レールなど残しつつも、芝生やベンチで公園の要素を強め、更に木道を整備して自転車が通りやすくなっている。
実際、廃線跡のサイクリングロードを通って、このミュージアムまで自転車で訪問する人も多いようだ。
そして最後に駅構内の保存SL。
まずは日本統治時代に持ち込まれたCT259(日本名C55 9)
1938年三菱重工製で、戦後も1961年までメイン幹線である台北-高雄間で速達列車用として使われ、その後他線区で余生を送った後に廃車。台南市内で保存された後、このミュージアムへと引き取られてきたとのこと。
今にも走り出しそうだが、あくまで静態保存。しかし違う角度から見ると補修作業が行われているなど、維持管理はしっかりとされているようだ。

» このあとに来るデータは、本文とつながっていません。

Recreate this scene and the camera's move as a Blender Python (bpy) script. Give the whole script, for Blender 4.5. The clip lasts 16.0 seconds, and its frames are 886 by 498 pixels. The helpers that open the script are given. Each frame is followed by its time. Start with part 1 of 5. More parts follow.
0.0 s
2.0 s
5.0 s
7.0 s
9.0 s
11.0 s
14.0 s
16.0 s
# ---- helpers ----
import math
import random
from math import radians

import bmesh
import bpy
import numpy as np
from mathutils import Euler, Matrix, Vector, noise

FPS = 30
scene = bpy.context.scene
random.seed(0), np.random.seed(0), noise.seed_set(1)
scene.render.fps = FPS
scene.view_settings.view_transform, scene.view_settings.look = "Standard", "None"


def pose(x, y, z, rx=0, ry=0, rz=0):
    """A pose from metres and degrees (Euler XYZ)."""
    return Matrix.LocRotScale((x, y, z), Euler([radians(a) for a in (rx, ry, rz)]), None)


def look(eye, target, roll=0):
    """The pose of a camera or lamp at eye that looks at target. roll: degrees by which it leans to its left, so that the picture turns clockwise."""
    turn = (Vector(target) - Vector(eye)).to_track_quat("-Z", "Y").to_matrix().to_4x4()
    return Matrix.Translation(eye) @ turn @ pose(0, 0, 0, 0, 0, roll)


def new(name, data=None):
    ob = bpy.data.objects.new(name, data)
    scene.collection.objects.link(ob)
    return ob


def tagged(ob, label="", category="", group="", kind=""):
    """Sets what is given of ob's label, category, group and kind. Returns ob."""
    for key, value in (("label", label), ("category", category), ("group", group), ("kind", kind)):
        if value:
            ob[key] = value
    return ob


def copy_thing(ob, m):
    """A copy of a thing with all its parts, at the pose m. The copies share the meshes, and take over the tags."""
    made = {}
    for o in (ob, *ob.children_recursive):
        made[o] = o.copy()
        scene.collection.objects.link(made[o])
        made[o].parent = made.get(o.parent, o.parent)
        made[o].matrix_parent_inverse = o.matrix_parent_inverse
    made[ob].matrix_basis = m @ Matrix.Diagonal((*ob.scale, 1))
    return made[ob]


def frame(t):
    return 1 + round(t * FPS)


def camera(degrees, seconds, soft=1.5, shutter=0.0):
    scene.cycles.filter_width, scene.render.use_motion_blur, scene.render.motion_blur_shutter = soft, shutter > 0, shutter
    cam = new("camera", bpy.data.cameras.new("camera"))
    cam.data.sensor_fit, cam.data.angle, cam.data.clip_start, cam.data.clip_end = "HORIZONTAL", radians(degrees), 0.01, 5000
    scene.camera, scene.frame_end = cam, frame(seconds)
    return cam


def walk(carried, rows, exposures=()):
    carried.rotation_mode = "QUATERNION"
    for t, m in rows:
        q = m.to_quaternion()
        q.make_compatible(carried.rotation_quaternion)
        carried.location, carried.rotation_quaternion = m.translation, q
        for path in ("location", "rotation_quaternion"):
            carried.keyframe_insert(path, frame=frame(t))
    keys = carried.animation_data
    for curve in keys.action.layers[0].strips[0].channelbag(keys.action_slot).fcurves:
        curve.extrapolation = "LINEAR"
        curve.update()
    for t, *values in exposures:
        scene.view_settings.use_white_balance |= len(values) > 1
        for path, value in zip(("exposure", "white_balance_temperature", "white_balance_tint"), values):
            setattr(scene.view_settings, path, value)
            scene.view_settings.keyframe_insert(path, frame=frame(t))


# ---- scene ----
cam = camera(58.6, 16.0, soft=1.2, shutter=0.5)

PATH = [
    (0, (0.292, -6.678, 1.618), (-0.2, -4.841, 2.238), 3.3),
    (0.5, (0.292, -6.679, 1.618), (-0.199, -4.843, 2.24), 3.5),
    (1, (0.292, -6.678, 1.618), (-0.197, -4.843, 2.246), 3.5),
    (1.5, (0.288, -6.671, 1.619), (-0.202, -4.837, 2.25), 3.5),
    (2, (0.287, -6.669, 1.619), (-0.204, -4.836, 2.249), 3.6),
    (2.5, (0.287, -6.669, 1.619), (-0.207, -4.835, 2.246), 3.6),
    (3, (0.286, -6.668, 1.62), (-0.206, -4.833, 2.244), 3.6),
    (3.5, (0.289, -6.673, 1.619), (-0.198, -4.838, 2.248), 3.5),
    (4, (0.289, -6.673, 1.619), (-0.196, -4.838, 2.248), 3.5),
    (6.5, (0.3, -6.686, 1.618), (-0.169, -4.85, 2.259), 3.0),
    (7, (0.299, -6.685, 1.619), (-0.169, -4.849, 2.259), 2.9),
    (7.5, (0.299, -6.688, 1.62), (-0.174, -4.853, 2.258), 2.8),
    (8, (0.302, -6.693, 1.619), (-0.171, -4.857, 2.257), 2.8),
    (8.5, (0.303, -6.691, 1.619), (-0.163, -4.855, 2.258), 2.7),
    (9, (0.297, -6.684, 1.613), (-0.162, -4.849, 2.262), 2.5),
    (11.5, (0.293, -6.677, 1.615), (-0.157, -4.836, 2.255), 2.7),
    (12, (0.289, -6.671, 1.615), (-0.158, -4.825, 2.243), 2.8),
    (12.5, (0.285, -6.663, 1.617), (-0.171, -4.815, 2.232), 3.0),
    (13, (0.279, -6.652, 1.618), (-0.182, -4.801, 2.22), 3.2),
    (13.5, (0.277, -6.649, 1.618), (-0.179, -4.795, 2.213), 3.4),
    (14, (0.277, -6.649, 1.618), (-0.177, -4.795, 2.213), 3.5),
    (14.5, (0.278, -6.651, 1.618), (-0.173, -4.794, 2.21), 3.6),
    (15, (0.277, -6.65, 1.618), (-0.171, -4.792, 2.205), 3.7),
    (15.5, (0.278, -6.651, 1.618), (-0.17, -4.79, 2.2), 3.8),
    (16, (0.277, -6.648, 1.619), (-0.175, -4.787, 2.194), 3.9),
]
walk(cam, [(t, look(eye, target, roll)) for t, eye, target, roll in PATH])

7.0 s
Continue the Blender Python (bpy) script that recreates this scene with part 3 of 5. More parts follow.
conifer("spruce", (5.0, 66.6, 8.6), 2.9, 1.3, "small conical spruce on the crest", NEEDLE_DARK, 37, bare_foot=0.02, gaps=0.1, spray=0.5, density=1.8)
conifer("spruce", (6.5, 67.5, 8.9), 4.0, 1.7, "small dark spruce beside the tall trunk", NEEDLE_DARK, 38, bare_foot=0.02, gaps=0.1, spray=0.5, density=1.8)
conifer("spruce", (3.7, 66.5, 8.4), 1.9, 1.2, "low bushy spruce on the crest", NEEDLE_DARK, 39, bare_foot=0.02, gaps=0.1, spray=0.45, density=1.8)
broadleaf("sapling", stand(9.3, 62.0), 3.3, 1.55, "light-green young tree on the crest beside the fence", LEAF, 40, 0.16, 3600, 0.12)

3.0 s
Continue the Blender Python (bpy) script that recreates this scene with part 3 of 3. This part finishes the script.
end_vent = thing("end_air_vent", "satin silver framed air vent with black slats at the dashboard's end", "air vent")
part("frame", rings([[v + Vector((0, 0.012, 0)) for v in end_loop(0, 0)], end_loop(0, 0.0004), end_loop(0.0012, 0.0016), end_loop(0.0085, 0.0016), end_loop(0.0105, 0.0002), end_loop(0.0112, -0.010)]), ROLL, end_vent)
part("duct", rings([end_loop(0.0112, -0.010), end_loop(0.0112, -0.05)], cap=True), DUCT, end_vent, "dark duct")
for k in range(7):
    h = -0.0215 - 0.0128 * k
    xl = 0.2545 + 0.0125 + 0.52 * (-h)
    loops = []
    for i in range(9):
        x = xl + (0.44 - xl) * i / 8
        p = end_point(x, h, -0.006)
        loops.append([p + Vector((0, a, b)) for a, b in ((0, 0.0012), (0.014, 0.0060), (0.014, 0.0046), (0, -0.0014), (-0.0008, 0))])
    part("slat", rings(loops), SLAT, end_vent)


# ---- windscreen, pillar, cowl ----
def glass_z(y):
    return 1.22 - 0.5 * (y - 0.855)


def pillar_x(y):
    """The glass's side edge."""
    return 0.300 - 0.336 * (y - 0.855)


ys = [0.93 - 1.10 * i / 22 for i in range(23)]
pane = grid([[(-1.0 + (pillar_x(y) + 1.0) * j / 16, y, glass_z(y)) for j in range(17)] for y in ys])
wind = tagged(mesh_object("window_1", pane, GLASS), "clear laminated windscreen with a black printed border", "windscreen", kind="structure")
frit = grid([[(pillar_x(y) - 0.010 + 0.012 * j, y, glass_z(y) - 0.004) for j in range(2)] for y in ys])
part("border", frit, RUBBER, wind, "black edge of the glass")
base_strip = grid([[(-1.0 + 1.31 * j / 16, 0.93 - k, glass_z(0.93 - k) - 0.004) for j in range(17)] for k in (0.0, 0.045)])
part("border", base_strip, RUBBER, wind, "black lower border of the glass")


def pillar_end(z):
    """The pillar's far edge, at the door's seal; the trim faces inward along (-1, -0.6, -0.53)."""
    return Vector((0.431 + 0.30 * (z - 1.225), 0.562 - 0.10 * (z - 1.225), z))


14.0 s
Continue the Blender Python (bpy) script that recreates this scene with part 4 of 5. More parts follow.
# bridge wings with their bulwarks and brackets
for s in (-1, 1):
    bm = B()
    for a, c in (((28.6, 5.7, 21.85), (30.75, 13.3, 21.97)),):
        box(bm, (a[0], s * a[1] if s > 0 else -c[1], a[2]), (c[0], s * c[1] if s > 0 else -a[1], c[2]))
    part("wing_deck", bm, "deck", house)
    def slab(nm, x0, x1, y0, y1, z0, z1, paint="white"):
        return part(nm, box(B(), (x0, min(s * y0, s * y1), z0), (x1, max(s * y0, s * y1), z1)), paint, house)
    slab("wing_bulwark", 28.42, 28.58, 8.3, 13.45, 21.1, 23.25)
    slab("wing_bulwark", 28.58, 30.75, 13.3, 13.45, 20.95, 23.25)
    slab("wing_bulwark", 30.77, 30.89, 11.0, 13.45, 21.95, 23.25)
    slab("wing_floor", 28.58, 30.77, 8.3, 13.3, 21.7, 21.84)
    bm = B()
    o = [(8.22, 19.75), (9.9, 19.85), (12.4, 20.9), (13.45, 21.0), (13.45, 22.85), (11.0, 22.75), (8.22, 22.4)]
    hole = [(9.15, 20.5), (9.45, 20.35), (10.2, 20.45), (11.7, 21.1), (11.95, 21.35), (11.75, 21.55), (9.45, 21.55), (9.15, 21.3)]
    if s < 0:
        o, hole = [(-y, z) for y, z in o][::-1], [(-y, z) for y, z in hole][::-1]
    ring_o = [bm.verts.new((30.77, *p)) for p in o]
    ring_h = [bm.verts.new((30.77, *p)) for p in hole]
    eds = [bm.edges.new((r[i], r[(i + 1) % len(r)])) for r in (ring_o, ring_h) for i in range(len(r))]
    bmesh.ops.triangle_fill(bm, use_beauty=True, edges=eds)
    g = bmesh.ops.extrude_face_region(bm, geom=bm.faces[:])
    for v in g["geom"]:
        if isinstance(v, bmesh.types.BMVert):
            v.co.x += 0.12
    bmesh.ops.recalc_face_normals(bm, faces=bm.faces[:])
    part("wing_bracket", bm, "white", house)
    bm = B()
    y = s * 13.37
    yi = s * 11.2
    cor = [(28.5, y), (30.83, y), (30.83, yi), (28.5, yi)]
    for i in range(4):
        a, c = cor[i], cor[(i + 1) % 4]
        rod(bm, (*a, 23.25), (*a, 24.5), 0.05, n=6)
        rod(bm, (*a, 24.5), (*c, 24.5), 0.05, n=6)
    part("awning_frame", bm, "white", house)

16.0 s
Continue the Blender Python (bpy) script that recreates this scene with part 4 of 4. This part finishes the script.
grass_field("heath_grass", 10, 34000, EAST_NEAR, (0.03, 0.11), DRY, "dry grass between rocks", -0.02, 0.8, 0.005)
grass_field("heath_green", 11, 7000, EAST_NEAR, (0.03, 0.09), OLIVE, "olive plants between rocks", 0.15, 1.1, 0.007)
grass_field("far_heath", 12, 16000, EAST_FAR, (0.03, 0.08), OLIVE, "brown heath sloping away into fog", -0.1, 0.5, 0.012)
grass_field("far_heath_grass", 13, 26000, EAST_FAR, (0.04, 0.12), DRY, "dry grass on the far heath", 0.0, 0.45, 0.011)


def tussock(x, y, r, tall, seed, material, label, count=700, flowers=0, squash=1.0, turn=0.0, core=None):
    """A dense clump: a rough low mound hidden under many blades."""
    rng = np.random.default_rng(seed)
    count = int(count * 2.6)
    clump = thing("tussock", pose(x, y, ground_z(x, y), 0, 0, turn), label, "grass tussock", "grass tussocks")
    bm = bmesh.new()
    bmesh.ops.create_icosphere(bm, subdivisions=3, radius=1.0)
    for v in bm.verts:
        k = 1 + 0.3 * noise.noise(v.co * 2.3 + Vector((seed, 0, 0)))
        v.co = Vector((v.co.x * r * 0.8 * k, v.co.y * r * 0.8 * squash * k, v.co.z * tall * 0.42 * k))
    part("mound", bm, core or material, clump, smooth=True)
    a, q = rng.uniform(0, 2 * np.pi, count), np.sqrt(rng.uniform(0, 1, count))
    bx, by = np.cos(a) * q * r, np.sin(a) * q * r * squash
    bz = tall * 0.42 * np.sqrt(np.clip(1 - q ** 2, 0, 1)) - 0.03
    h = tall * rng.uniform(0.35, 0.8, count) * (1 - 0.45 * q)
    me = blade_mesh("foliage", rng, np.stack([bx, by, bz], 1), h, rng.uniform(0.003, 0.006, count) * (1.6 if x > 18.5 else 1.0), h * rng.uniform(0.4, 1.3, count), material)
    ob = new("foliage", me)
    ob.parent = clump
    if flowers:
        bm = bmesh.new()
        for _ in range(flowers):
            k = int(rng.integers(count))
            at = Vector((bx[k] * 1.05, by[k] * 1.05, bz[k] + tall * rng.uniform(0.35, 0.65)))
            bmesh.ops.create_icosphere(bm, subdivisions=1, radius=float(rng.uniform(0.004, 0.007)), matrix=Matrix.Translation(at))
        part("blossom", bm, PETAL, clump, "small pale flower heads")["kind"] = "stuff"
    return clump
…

そしてもう1両はDT609(日本の9600型と同型)
こちらは1929年汽車製造会社で台湾向けに製造され、旧名は「1101」→台湾総督府鉄道「828」とのこと。
こうしてミュージアム見学を終え、最後に室内で販売品(特にミュージアムショップという形態ではなく、展示室内に時々販売品が置かれている)を眺めていると、台湾で出版された鉄道関係の書籍が目についた。
いわゆる「撮り鉄」向けから、ダイヤ関係、鉄道史関係、月刊誌など、実に多種多様な鉄道関係の本が出版されているようだ。それだけ台湾に鉄道文化が浸透していると言うことなのだろう。
但し価格はというと、日本より「気持ち安いかも」程度で、台湾の物価を考えると、結構高価な本ということになるのだろう。但しカラー写真を多用するなど、それなりに立派な造りの本ではあるのだが。
実は今回の台湾の旅はリュック一つに軽量化しているので、あまり途中で荷物を増やしたくないという判断もあって、あまりアレコレは買わなかったが、2冊ほど買い求めてミュージアムを後にする。
学生バイト風の係員は丁寧に対応してくれ、最後は「アリガト」と外まで見送ってくれた。
そして高雄港線の代替を担うMRTで高雄駅へと戻り、次なるスポットへ向けて出発である。